Charles was nevertheless a zealous and rigid Catholic; and in the Low Countries, where his authority was undisputed, he proscribed the heretics, and even violated the privileges of the country by appointing functionaries for the express purpose of their pursuit and punishment. This imprudent stretch of power fostered a rising spirit of opposition; for, though entertaining the best disposition to their young prince, the people deeply felt and loudly complained of the government; and thus the germs of a mighty revolution gradually began to be developed.

Charles V. and Francis I. had been rivals for dignity and power, and they now became implacable personal enemies. Young, ambitious, and sanguine, they could not, without reciprocal resentment, pursue in the same field objects essential to both. Charles, by a short but timely visit to England in 1520, had the address to gain over to his cause and secure for his purpose the powerful interest of Cardinal Wolsey, and to make a most favorable impression on Henry VIII.; and thus strengthened, he entered on the struggle against his less wily enemy with infinite advantage. War was declared on frivolous pretexts in 1521. The French sustained it for some time with great valor; but Francis being obstinately bent on the conquest of the Milanais, his reverses secured the triumph of his rival, and he fell into the hands of the imperial troops at the battle of Pavia in 1525. Charles's dominions in the Netherlands suffered severely from the naval operations during the war; for the French cruisers having, on repeated occasions, taken, pillaged, and almost destroyed the principal resources of the herring fishery, Holland and Zealand felt considerable distress, which was still further augmented by the famine which desolated these provinces in 1524.

While such calamities afflicted the northern portion of the Netherlands, Flanders and Brabant continued to flourish, in spite of temporary embarrassments. The bishop of Utrecht having died, his successor found himself engaged in a hopeless quarrel with his new diocese, already more than half converted to Protestantism; and to gain a triumph over these enemies, even by the sacrifice of his dignity, he ceded to the emperor in 1527 the whole of his temporal power.

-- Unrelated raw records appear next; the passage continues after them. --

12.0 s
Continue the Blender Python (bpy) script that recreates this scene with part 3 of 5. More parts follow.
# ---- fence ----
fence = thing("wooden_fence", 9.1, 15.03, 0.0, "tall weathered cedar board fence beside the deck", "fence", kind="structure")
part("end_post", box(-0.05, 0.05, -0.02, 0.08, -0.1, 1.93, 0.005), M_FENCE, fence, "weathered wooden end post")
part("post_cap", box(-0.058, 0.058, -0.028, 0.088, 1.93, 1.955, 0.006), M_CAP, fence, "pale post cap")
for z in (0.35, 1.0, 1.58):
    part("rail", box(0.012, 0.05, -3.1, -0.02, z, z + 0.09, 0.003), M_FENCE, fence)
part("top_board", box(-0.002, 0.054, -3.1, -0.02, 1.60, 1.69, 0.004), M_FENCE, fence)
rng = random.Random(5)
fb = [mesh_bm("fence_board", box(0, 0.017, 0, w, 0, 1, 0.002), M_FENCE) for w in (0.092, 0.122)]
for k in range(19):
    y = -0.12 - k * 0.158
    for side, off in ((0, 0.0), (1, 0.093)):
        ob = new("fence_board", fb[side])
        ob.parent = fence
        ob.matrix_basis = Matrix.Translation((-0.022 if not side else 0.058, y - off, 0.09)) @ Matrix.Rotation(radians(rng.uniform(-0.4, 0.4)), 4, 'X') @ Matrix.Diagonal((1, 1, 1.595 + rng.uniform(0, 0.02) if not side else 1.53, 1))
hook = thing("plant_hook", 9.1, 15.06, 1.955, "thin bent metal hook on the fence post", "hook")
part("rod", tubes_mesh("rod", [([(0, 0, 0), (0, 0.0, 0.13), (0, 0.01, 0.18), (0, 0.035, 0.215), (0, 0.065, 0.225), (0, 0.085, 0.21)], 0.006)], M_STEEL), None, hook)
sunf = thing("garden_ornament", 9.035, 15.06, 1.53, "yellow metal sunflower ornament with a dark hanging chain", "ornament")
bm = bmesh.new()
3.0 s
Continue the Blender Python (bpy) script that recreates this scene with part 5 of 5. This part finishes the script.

The duke of Guelders, who then occupied the city of Utrecht, redoubled his hostility at this intelligence; and after having ravaged the neighboring country, he did not lay down his arms till the subsequent year, having first procured an honorable and advantageous peace. One year more saw the term of this long-continued state of warfare by the Peace of Cambray, between Charles and Francis, which was signed on the 5th of August, 1529.

This peace once concluded, the industry and perseverance of the inhabitants of the Netherlands repaired in a short time the evils caused by so many wars, excited by the ambition of princes, but in scarcely any instance for the interest of the country. Little, however, was wanting to endanger this tranquillity, and to excite the people against each other on the score of religious dissension. The sect of Anabaptists, whose wild opinions were subversive of all principles of social order and every sentiment of natural decency, had its birth in Germany, and found many proselytes in the Netherlands. John Bokelszoon, a tailor of Leyden, one of the number, caused himself to be proclaimed king of Jerusalem; and making himself master of the town of Munster, sent out his disciples to preach in the neighboring countries. Mary, sister of Charles V., and queen-dowager of Hungary, the stadtholderess of the Netherlands, proposed a crusade against this fanatic; which was, however, totally discountenanced by the states. Encouraged by impunity, whole troops of these infuriate sectarians, from the very extremities of Hainault, put themselves into motion for Munster; and notwithstanding the colds of February, they marched along, quite naked, according to the system of their sect. The frenzy of these fanatics being increased by persecution, they projected attempts against several towns, and particularly against Amsterdam. They were easily defeated, and massacred without mercy; and it was only by multiplied and horrible executions that their numbers were at length diminished. John Bokelszoon held out at Munster, which was besieged by the bishop and the neighboring princes. This profligate fanatic, who had married no less than seventeen women, had gained considerable influence over the insensate multitude; but he was at length taken and imprisoned in an iron cage—an event which undeceived the greater number of those whom he had persuaded of his superhuman powers.

The prosperity of the southern provinces proceeded rapidly and uninterruptedly, in consequence of the great and valuable traffic of the merchants of Flanders and Brabant, who exchanged their goods of native manufacture for the riches drawn from America and India by the Spaniards and Portuguese. Antwerp had succeeded to Bruges as the general mart of commerce, and was the most opulent town of the north of Europe. The expenses, estimated at one hundred and thirty thousand golden crowns, which this city voluntarily incurred, to do honor to the visit of Philip, son of Charles V., are cited as a proof of its wealth. The value of the wool annually imported for manufacture into the Low Countries from England and Spain was calculated at four million pieces of gold. Their herring fishery was unrivalled; for even the Scotch, on whose coasts these fish were taken, did not attempt a competition with the Zealanders. But the chief seat of prosperity was the south. Flanders alone was taxed for one-third of the general burdens of the state. Brabant paid only one-seventh less than Flanders. So that these two rich provinces contributed thirteen out of twenty-one parts of the general contribution; and all the rest combined but eight. A search for further or minuter proofs of the comparative state of the various divisions of the country would be superfluous.